*GIVEN INSTRUCTION:*
What is wanted is an exact restatement of the lines from the one with "Continue the Blender" through the one with "h=0.03, skirt=0.03, unit=POLAR)", both included, and of no other lines.

*GIVEN MATERIAL:*
┄┄┄┄┄┄

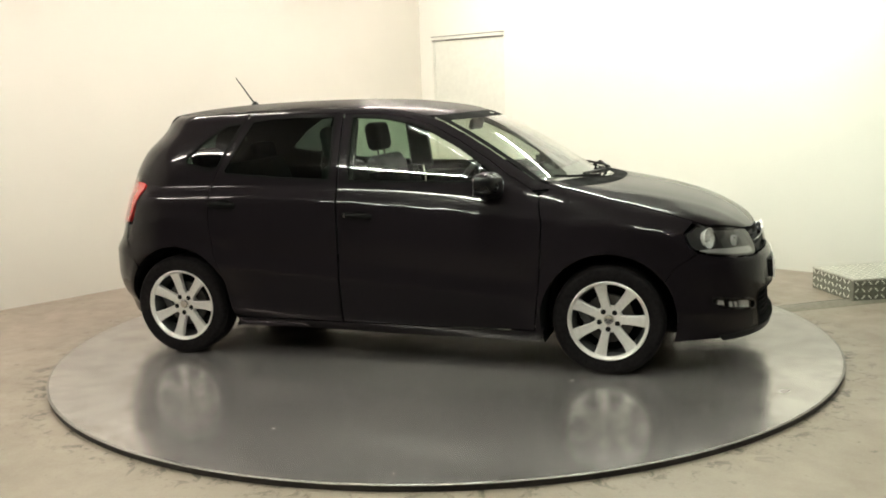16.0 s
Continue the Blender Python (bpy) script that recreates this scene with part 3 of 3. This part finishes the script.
    edge3 = on_skin([(-1.56, 0.60), (-1.535, 0.56)] + arc(-WHEEL_X, HUB_Z, ARCH_R, 142, 198, 8), "side")
    edge = to_polar(edge3, "tail")
    top = [(a, 0.655) for a in np.linspace(-50, 50, 15)]
    low = [(a, 0.20) for a in np.linspace(-46, 46, 13)]
    right = [(-a, z) for a, z in edge]
    loop = top + edge + low[::-1] + right[::-1]
    panel("rear_bumper", loop, "tail", MAT["paint"], car, h=0.03, skirt=0.03, unit=POLAR)


def handle(door, x, z, sgn, lock):
    y = float(on_skin([(x, z)], "side")[0][1])
    y2 = float(on_skin([(x, z - 0.02)], "side")[0][1])
    lean = math.degrees(math.atan2(y - y2, 0.02))
    bm = lathe([(0, -0.002), (0.036, -0.002), (0.044, 0.0015), (0.044, -0.004), (0, -0.012)], 24)
    bmesh.ops.scale(bm, vec=(1.35, 0.9, 1), verts=bm.verts)
    bmesh.ops.transform(bm, matrix=pose(x + 0.02, sgn * (y + 0.001), z - 0.004, -90 * sgn, 0, 0), verts=bm.verts)
    part("handle_cup", bm, MAT["liner"], door, "dark recess behind the handle", 40)
    pts = [(x - 0.075, y + 0.003, z + 0.006), (x - 0.064, y + 0.016, z + 0.007), (x - 0.02, y + 0.023, z + 0.007), (x + 0.04, y + 0.023, z + 0.005), (x + 0.074, y + 0.016, z + 0.003), (x + 0.084, y + 0.003, z + 0.002)]
    bm = tube([(a, sgn * b, c) for a, b, c in pts], 0.012, 10)
    bmesh.ops.scale(bm, vec=(1, 1, 1.25), verts=bm.verts, space=Matrix.Translation((0, 0, -z)))
    part("handle", bm, MAT["liner"], door, "", 60)
    if lock:
        bm = lathe([(0, 0.004), (0.008, 0.004), (0.010, 0.0), (0.010, -0.01)], 16, pose(x - 0.058, sgn * (y + 0.024), z + 0.008, -90 * sgn, 0, 0))
        part("lock", bm, MAT["chrome"], door, "small chrome key lock", 40)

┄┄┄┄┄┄

*RIGHT ANSWER:*
Continue the Blender Python (bpy) script that recreates this scene with part 3 of 3. This part finishes the script.
    edge3 = on_skin([(-1.56, 0.60), (-1.535, 0.56)] + arc(-WHEEL_X, HUB_Z, ARCH_R, 142, 198, 8), "side")
    edge = to_polar(edge3, "tail")
    top = [(a, 0.655) for a in np.linspace(-50, 50, 15)]
    low = [(a, 0.20) for a in np.linspace(-46, 46, 13)]
    right = [(-a, z) for a, z in edge]
    loop = top + edge + low[::-1] + right[::-1]
    panel("rear_bumper", loop, "tail", MAT["paint"], car, h=0.03, skirt=0.03, unit=POLAR)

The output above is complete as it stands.